[START OF Provided material]
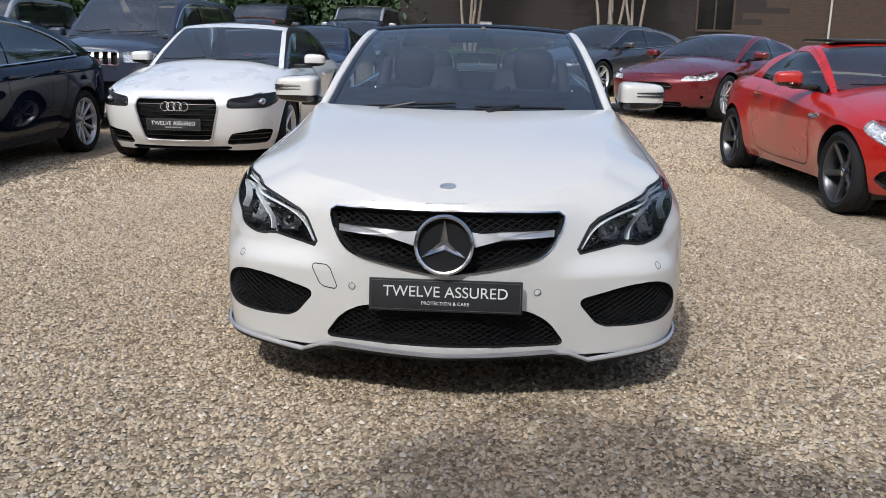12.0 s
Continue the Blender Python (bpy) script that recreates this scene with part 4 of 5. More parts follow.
        part("door_handle", bm, PEARL, car, "white door handle over a shallow cup")
        mirror(car, 0.468, 0.892, 0.998, s, PEARL, (0.25, 0.225, 0.150), True, power=0.42)
    plate(car, pose(float(sh.wrap(0, 0.42)[0]) + 0.006, 0.008, 0.416, 0, 0, 0) @ pose(0, 0, 0, 82, 0, 90))
    # windscreen, pillars and header
    pil = catmull([(0.94, 0.742, 0.858), (0.79, 0.698, 0.95), (0.56, 0.655, 1.09), (0.32, 0.61, 1.215), (0.12, 0.575, 1.29), (0.02, 0.56, 1.305)], 8)

    def screen(a, q):
        a, q = np.asarray(a, float), np.asarray(q, float)
        s = np.linspace(0, 1, len(pil))
        x, y, z = (np.interp(a, s, pil[:, i]) for i in range(3))
        up = 1 - q * q
        return np.stack([x + (0.27 - 0.13 * a) * up, y * q, z + 0.025 * up * a + 0.05 * up * (1 - a)], -1)
    A, B = np.meshgrid(np.linspace(0.12, 0.93, 22), np.linspace(-0.95, 0.95, 24), indexing="ij")
    v, f = sheet(screen, A, B)
    ws = raw("windscreen", v, f[:, ::-1], SCREEN, car, "raked clear windscreen")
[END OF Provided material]
## Written exercise
Your copy of the data should match it exactly, except that pictures are left out.

## Expected answer
12.0 s
Continue the Blender Python (bpy) script that recreates this scene with part 4 of 5. More parts follow.
        part("door_handle", bm, PEARL, car, "white door handle over a shallow cup")
        mirror(car, 0.468, 0.892, 0.998, s, PEARL, (0.25, 0.225, 0.150), True, power=0.42)
    plate(car, pose(float(sh.wrap(0, 0.42)[0]) + 0.006, 0.008, 0.416, 0, 0, 0) @ pose(0, 0, 0, 82, 0, 90))
    # windscreen, pillars and header
    pil = catmull([(0.94, 0.742, 0.858), (0.79, 0.698, 0.95), (0.56, 0.655, 1.09), (0.32, 0.61, 1.215), (0.12, 0.575, 1.29), (0.02, 0.56, 1.305)], 8)

    def screen(a, q):
        a, q = np.asarray(a, float), np.asarray(q, float)
        s = np.linspace(0, 1, len(pil))
        x, y, z = (np.interp(a, s, pil[:, i]) for i in range(3))
        up = 1 - q * q
        return np.stack([x + (0.27 - 0.13 * a) * up, y * q, z + 0.025 * up * a + 0.05 * up * (1 - a)], -1)
    A, B = np.meshgrid(np.linspace(0.12, 0.93, 22), np.linspace(-0.95, 0.95, 24), indexing="ij")
    v, f = sheet(screen, A, B)
    ws = raw("windscreen", v, f[:, ::-1], SCREEN, car, "raked clear windscreen")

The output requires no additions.